Мало- или среднерослая часть нашей группы оказалась, таким образом, в несколько более независимом положений, а в такой ситуации при желании можно обнаружить немало положительных моментов.


Возле отеля «Ку Чава Инн» растут высоченные замшелые можжевельники — «карандашные кедры», как в Кении. Перед белыми одноэтажными зданиями дорожки и сточные канавки выложены кирпичом — кирпич зарос плотным зеленым мохом.

Скоро шесть вечера, темнеет… Небо выцвело, и вся — правда, растворившаяся в матовом воздухе — синь его скопилась в долинах. Вблизи зелень еще сохранила окраску и хорошо видна каждая ветка, но на дне, и дальше на противоположном склоне, даже очертания скал просматриваются как сквозь залитое дождем стекло.

Чуть лиловеет над матово-синей долиной предзакатная полоска, но она бледная, слабая.

Когда совсем стемнело на дне долины, в ее сизо-матовом мраке зажглись короткие цепочки огней — Зомбы, наверное, и других небольших селений.

Трудно сказать, что за день был сегодня, трудно определить его в нескольких словах.

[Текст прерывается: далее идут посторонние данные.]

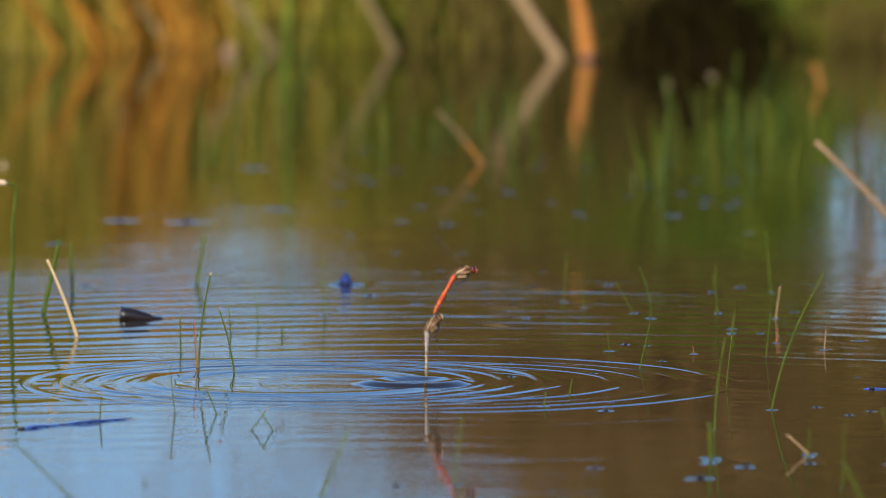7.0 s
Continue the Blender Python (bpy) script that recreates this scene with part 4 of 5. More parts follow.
scrap(0.3891, 6.762, 0.0120, 1.2)
scrap(0.3850, 6.368, 0.0071, 1.2)
scrap(0.4125, 6.510, 0.0086, 1.2)
scrap(0.3441, 6.101, 0.0054, 1.2)
scrap(0.1951, 6.105, 0.0054, 1.2)
scrap(0.2227, 6.083, 0.0045, 1.2)
scrap(0.3065, 6.278, 0.0061, 1.2)
scrap(0.1873, 5.463, 0.0045, 1.0)
scrap(0.2037, 5.415, 0.0048, 1.0)
scrap(0.2166, 5.438, 0.0048, 1.0)
scrap(0.2834, 5.475, 0.0061, 1.0)
scrap(0.1728, 5.144, 0.0057, 1.0)
scrap(0.2980, 5.147, 0.0065, 1.0)
scrap(0.2838, 5.234, 0.0054, 1.0)
scrap(0.3400, 5.346, 0.0067, 1.0)
scrap(0.3388, 5.128, 0.0076, 1.0)
scrap(0.3367, 5.593, 0.0054, 1.0)
scrap(0.3556, 5.582, 0.0033, 1.0)
scrap(0.1388, 5.127, 0.0084, 1.0)
scrap(0.2176, 5.646, 0.0029, 1.0)
scrap(0.2842, 5.088, 0.0075, 1.0)
scrap(0.3012, 5.099, 0.0045, 1.0)
scrap(0.2866, 5.619, 0.0046, 1.0)
scrap(0.3235, 5.618, 0.0029, 1.0)
scrap(0.3369, 5.412, 0.0080, 1.0)
scrap(0.1693, 5.947, 0.0053, 1.0)
scrap(0.1528, 5.980, 0.0067, 1.0)
scrap(0.0987, 5.861, 0.0043, 1.0)
scrap(0.2957, 5.779, 0.0030, 1.0)
scrap(0.3495, 5.778, 0.0034, 1.0)
blue_stub(-0.0896, 6.321, 0.0059, 0.0084)
snag(-0.2125, 6.052, 0.0266, 0.0074)
bud_stalk(-0.3489, 6.122, 0.0096, 0.0043)
bent_rush(-0.2975, 6.105, 0.0806, 0.00318, 0.000354)
drift_stick(-0.2242, 5.360, 0.0590)
brown_tendril(-0.3213, 5.980, 0.000346)
short_stick(0.2262, 5.574, 0.0168)
arched_reed(((0.2284, 4.0, 0.1598), (0.2358, 4.0, 0.1649), (0.2461, 4.0, 0.1667), (0.2566, 4.0, 0.1627), (0.2670, 4.0, 0.1534), (0.2777, 4.0, 0.1358), (0.2855, 4.0, 0.1124), (0.2895, 4.0, 0.0819), (0.2915, 4.0, 0.0425), (0.2929, 4.0, -0.0400)), 0.0082)
drowned_leaf((0.1471, 0.2049), (0.1658, 0.1978), (0.1876, 0.1716), 3.20)

# ---- dragonflies ----
def skin(name, stops, scale, stretch, rough=0.45):
    m, nt, bsdf = nodes_of(name)
    fac = noise_of(nt, scale, 3, stretch)
    nt.links.new(ramp(nt, fac, stops), bsdf.inputs["Base Color"])
    bsdf.inputs["Roughness"].default_value = rough
    bsdf.inputs["Specular IOR Level"].default_value = 0.3
    bumped(nt, bsdf, fac, 0.0001)
    return m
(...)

Мы увидели немного: промчались по улицам нескольких деревень, проскочили, не задержавшись в ней, столицу страны и очутились среди… сосновых боров на плато Зомба. Это не можжевельники, которыми меня уже не удивишь, это именно европейские сосны, по-моему румелийские, с Балканского полуострова… Говоря по-деловому, это промышленные лесопосадки не менее чем тридцатилетней давности, и они уже эксплуатируются.

Вот среди этих промышленных лесопосадок мы и провели день, разъезжая по кирпичным дорогам. Мы, правда, увидели сверху долину реки Шире. Мы побывали у небольших сейчас водопадов Мандала и Уильяма, и я впервые встретил там древовидные папоротники, и мы посмотрели на форель, которую выращивают в садках для спортсменов, приезжающих провести уик энд из жаркой Зомбы в прохладный «Ку Чава Инн»…

Я не хочу таким изложением событий создать впечатление, что прямо-таки исстрадался за день; увы, географическое сердце остается географическим, и мне достаточно мокрого и скользкого, перевитого лианами уголка тропического леса, еще сохранившегося на Зомбе, чтобы впасть в состояние, близкое к восторгу, хотя последнее слово, быть может, уж слишком энергично.

Но путешественники никогда бы не странствовали по земному шару, если бы не хотели увидеть больше, чем уже увидели.

Я верил в очередную встречу с чудом и дождался ее, но, правда, уже на следующий день, и оказалась она фантастически неожиданной.

У меня записано в дневнике:

«Очень тихое, без намека на ветер, горное утро — светлое и чистое, как в горах обычно, но мягкое и ласковое, пожалуй, все-таки необычно, словно с небольшим перебором.

Сизая вечерняя дымка еще не исчезла совсем, дали по-прежнему затянуты ею, но и она посветлела и поголубела… Вершины освещены солнцем, они желтовато-зеленые; осенними пятнами выделяются на общем фоне красно-коричневые, с молодою листвой, рощицы брахистегии… Брахистегии растут и возле отеля. Вблизи листва их — бронзовая, иногда медно-бронзовая и всегда чуть прохладна на ощупь.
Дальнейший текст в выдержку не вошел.